One curiosity the book does have is that although it’s subtitle says, “2001 - 2013,” over three quarters of the content come from these last two years. There is nothing wrong with that per se, but a few months before the book came out, Derb wrote a review of Paul Gottfried's War and Democracy: Selected Essays 1975 - 2012 and complained that, “The date range given in the title is somewhat misleading: All but the first four essays date from the current century.” (Truth be told, this bit of minute hypocrisy is not meaningful in any real sense, it’s just a little funny.)
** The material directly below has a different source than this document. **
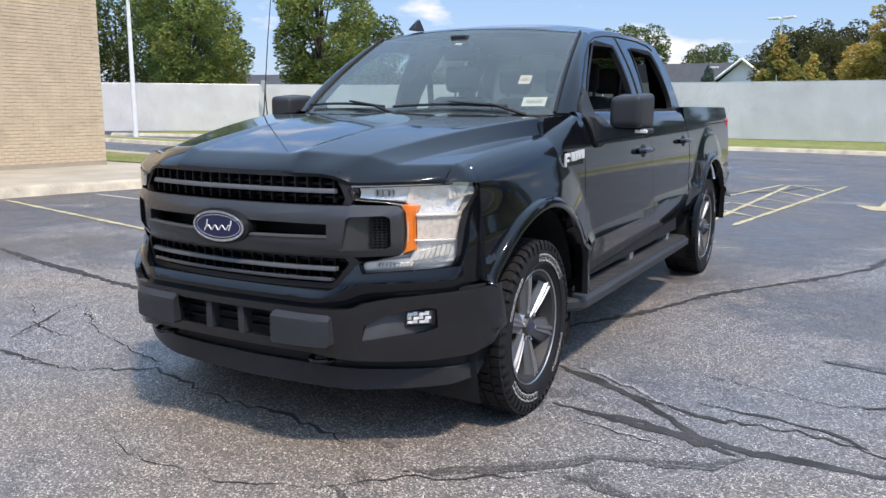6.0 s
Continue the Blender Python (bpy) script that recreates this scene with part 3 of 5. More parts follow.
def hood_raw(u, v):
    au, sg = abs(u), (1 if u >= 0 else -1)
    if v >= 0.12:
        p = hood_line(au, (v - 0.12) / 0.88)
    else:
        c = hood_line(au, 0.0)
        q = v / 0.12
        e = Vector((c.x, hood_edge(c.x), hood_rim(c.x)))
        p = e.lerp(c, q)
        round_off = 0.002 * math.sin(math.pi * q)
        p.y -= round_off
        p.z += round_off * 0.8 - 0.006 * max(0.0, 1 - q / 0.15) ** 2
    fold = 0.003 * smooth01((au - 0.985) / 0.015)
    return (sg * p.x, p.y, p.z - fold)


def hood_fn(u, v):
    """The pressed sheet: every crease rolls over a small radius."""
    du, dv = min(0.010, 1 - abs(u)), min(0.011, v, 1 - v)
    pts = [hood_raw(u + a * du, v + b * dv) for a in (-1, -0.5, 0, 0.5, 1) for b in (-1, -0.5, 0, 0.5, 1)]
    return tuple(sum(p[k] for p in pts) / 25 for k in range(3))


us = set([0.985, 0.993, 1.0] + lin(0, 1, 44))
for k in (0.30, 0.345, 0.62, 0.78):
    us |= {k - 0.011, k - 0.0055, k, k + 0.0055, k + 0.011}
us = sorted(us | {-k for k in us})
vs = [0, 0.01, 0.025, 0.05, 0.08, 0.100, 0.108, 0.114, 0.12, 0.126, 0.132, 0.140] + lin(0.165, 0.985, 40) + [0.993, 1.0]
bm = patch(hood_fn, us, vs, (0, 0, -0.012))
part("hood", bm, M_PAINT, truck, angle=32)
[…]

What Jerry Woodruff wrote of Sam Francis applies to the Derb as well, “far from being the bigot imagined by his enemies… [he] never penned a single line of racial hatred, but sought simply to protect and conserve his own people and culture.” When I reflect on it, it still amazes me that anyone in America could get fired from anywhere for writing something as obvious as advice to stay away from black areas, and to be wary of blacks in general. Those who fired him, called his work “nasty and indefensible,” and have deemed his opinions to be beyond the pale fall into the same category as the revolutionaries described by Edmund Burke centuries ago:

“... they commit the whole to the mercy of untried speculations; they abandon the dearest interests of the public to those loose theories to which none of them would choose to trust the slightest of his private concerns. They make this difference, because in their desire of obtaining and securing power they are thoroughly in earnest; there they travel in the beaten road. The public interests, because about them they have no real solicitude, they abandon wholly to chance; I say to chance because their schemes have nothing in experience to prove their tendency beneficial.”

Unlike the company the Derb used to keep, he will if nothing else avoid what his hero Enoch Powell called, “the curses of those who come after.”

It’s Christmas time, and the book isn't even twenty bucks. Treat yourself.